So, I did this in order to find the second biggest value in an array (I know there are a lot of answers out there, I just want to know why this approach fails)

With a first reduce() method on the number array I find the largest number, then using a second reduce() method I tried to use an if statement to check return the biggest number only if the compared numbers are not the previous biggest one found.

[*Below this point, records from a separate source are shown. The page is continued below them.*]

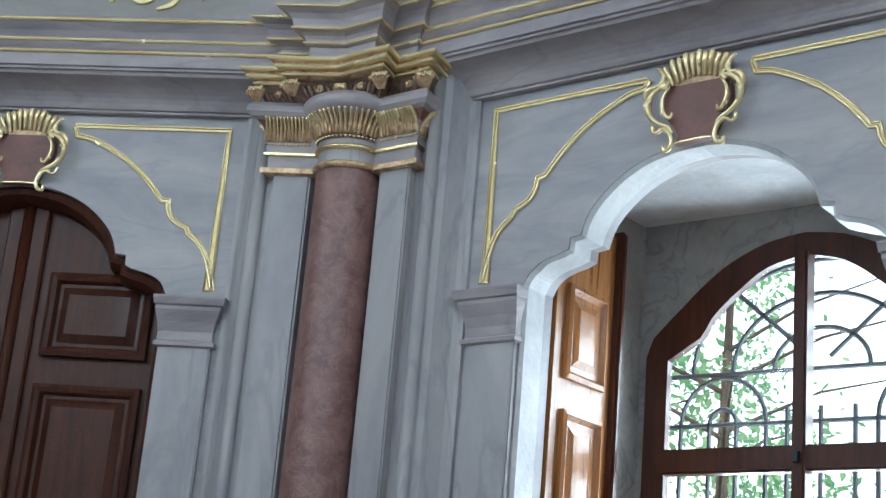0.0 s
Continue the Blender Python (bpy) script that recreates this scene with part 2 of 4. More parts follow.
def box(bm, x0, x1, y0, y1, z0, z1):
    v = [bm.verts.new((x, y, z)) for z in (z0, z1) for x, y in ((x0, y0), (x1, y0), (x1, y1), (x0, y1))]
    for f in ((0, 1, 2, 3), (4, 5, 6, 7), (0, 1, 5, 4), (1, 2, 6, 5), (2, 3, 7, 6), (3, 0, 4, 7)):
        bm.faces.new([v[i] for i in f])
    return v


def slab(bm, outline, y0, y1):
    """A plate with the outline (x, z), from depth y0 to y1."""
    a = [bm.verts.new((x, y0, z)) for x, z in outline]
    b = [bm.verts.new((x, y1, z)) for x, z in outline]
    bm.faces.new(a)
    bm.faces.new(b[::-1])
    for i in range(len(a)):
        j = (i + 1) % len(a)
        bm.faces.new((a[i], a[j], b[j], b[i]))


def run(bm, profile, half, mitre=True):
    """Sweeps a closed profile of (n, z) along the wall, n inward, mitred into the corners."""
    ends = []
    for s in (-1, 1):
        ends.append([bm.verts.new((s * (half - (n * T15 if mitre else 0)), -n, z)) for n, z in profile])
    c = len(profile)
    for i in range(c):
        j = (i + 1) % c
        bm.faces.new((ends[0][i], ends[0][j], ends[1][j], ends[1][i]))
    bm.faces.new(ends[0])
    bm.faces.new(ends[1][::-1])


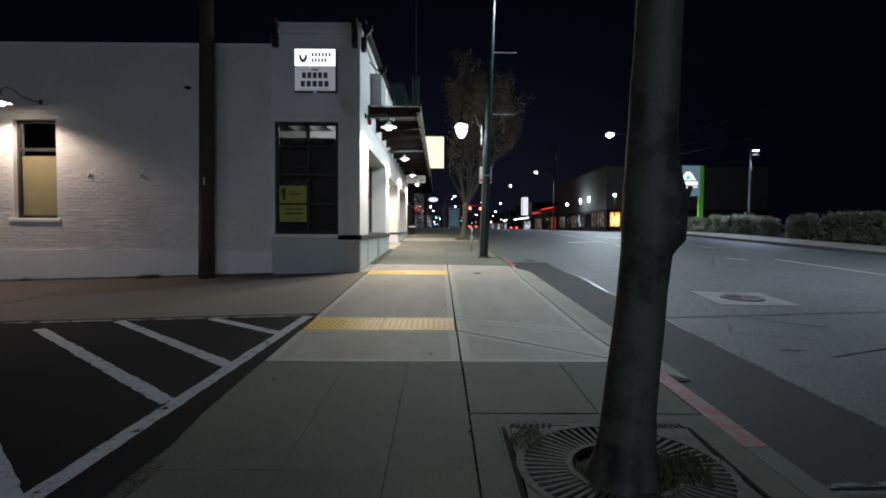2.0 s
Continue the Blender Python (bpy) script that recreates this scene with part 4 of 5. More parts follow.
part("strap", one((PXY[0] - 0.06, PXY[1] - 0.128, 2.62), (PXY[0] + 0.19, PXY[1] + 0.128, 2.66)), STEEL, ps)

# bent steel post
post = thing("steel_post", "bent pale steel post standing on the pavement", "post")
zp = rise(21.9)
bm = bmesh.new()
tube(bm, [(1.93, 21.9, zp - 0.02), (1.94, 21.9, zp + 0.5), (1.95, 21.9, zp + 0.74), (1.935, 21.9, zp + 0.83), (1.90, 21.9, zp + 0.87)], 0.038, 12)
part("shaft", bm, mat("pale_post_paint", (0.62, 0.63, 0.62), 0.5, 0.1, spread=0.12, big=8), post, smooth=True)
bm = bmesh.new()
lathe(bm, (1.93, 21.9, zp), [(0.10, 0.0), (0.10, 0.012), (0.05, 0.03), (0.04, 0.03)], 16)
part("foot", bm, STEEL, post)


def limbs(bm, p, d, r, length, depth, rng, tips, seg=7, steer=None):
    """A branch that bends and forks."""
    pts, rs = [Vector(p)], [r]
    n = 4
    for k in range(n):
        d = (d + Vector((rng.uniform(-1, 1), rng.uniform(-1, 1), rng.uniform(-0.3, 0.9))) * 0.16).normalized()
        if steer:
            d = steer(pts[-1], d)
        pts.append(pts[-1] + d * length / n)
        rs.append(r * (1 - 0.42 * (k + 1) / n))
    tube(bm, pts, rs, seg)
    if depth <= 3:
        tips.extend(pts[1:])
    if depth == 0:
        return
    for k in range(rng.choice((2, 3, 3))):
        a = rng.uniform(0, 6.283)
        side = Vector((math.cos(a), math.sin(a), rng.uniform(-0.1, 0.5))).normalized()
        start = pts[-1] if k == 0 else pts[rng.choice((2, 3, 4))]
        limbs(bm, start, (d * 0.9 + side * rng.uniform(0.45, 0.85)).normalized(), rs[-1] * rng.uniform(0.75, 0.95), length * rng.uniform(0.62, 0.82), depth - 1, rng, tips, max(seg - 1, 4), steer)


def leaves(points, per, spread, size, material, name, parent, rng, label=""):
    verts, faces = [], []
    for p in points:
        for _ in range(per):
            c = p + Vector((rng.gauss(0, spread), rng.gauss(0, spread), rng.gauss(0, spread)))
            u = Vector((rng.uniform(-1, 1), rng.uniform(-1, 1), rng.uniform(-1, 1))).normalized()
            w = u.orthogonal().normalized()
            s = size * rng.uniform(0.6, 1.4)
            i = len(verts)
            verts += [c - u * s, c + w * s * 0.5, c + u * s, c - w * s * 0.5]
            faces.append((i, i + 1, i + 2, i + 3))
    me = bpy.data.meshes.new(name)
    me.from_pydata(verts, [], faces)
    me.materials.append(material)
    ob = new(name, me)
    if parent:
        ob.parent = parent
    if label:
        ob["label"] = label
    return ob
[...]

This is the code:

const arr = [1,6,2,7,3,9,5,8];

const biggest = arr.reduce((a,b)=> {
  return Math.max(a,b)
})

console.log(biggest)

const secondBiggest = arr.reduce((a,b)=>{
  if(a!= biggest && b!= biggest){
    return Math.max(a,b)
  }
})

console.log(secondBiggest) // --> NAN
 

CodePudding user response：

In every iteration you need to return something from reduce function. so currently you just return when (a!= biggest && b!= biggest) is true. so you need to return the original value of accumulator a when the condition doesn't match as well (return a).

Learn more about reduce()

const arr = [1,6,2,7,3,9,5,8];

const biggest = arr.reduce((a,b)=> {
  return Math.max(a,b)
})

console.log(biggest)

const secondBiggest = arr.reduce((a,b)=>{
  if(a!= biggest && b!= biggest){
    return Math.max(a,b)
  }
  return a; // if you don't return anything during the next iteration the accumulator will have `undefined`.  
})

console.log(secondBiggest) // --> NAN

CodePudding user response：

You want return your accumulator as is if the current one is the biggest

const arr = [1, 6, 2, 7, 3, 9, 5, 2];

const biggest = Math.max([...arr])

console.log(biggest)

const secondBiggest = arr.reduce((accumulator, current) => {
  if (current != biggest) {
    return Math.max(accumulator, b)
  }
  return a
})

console.log(secondBiggest)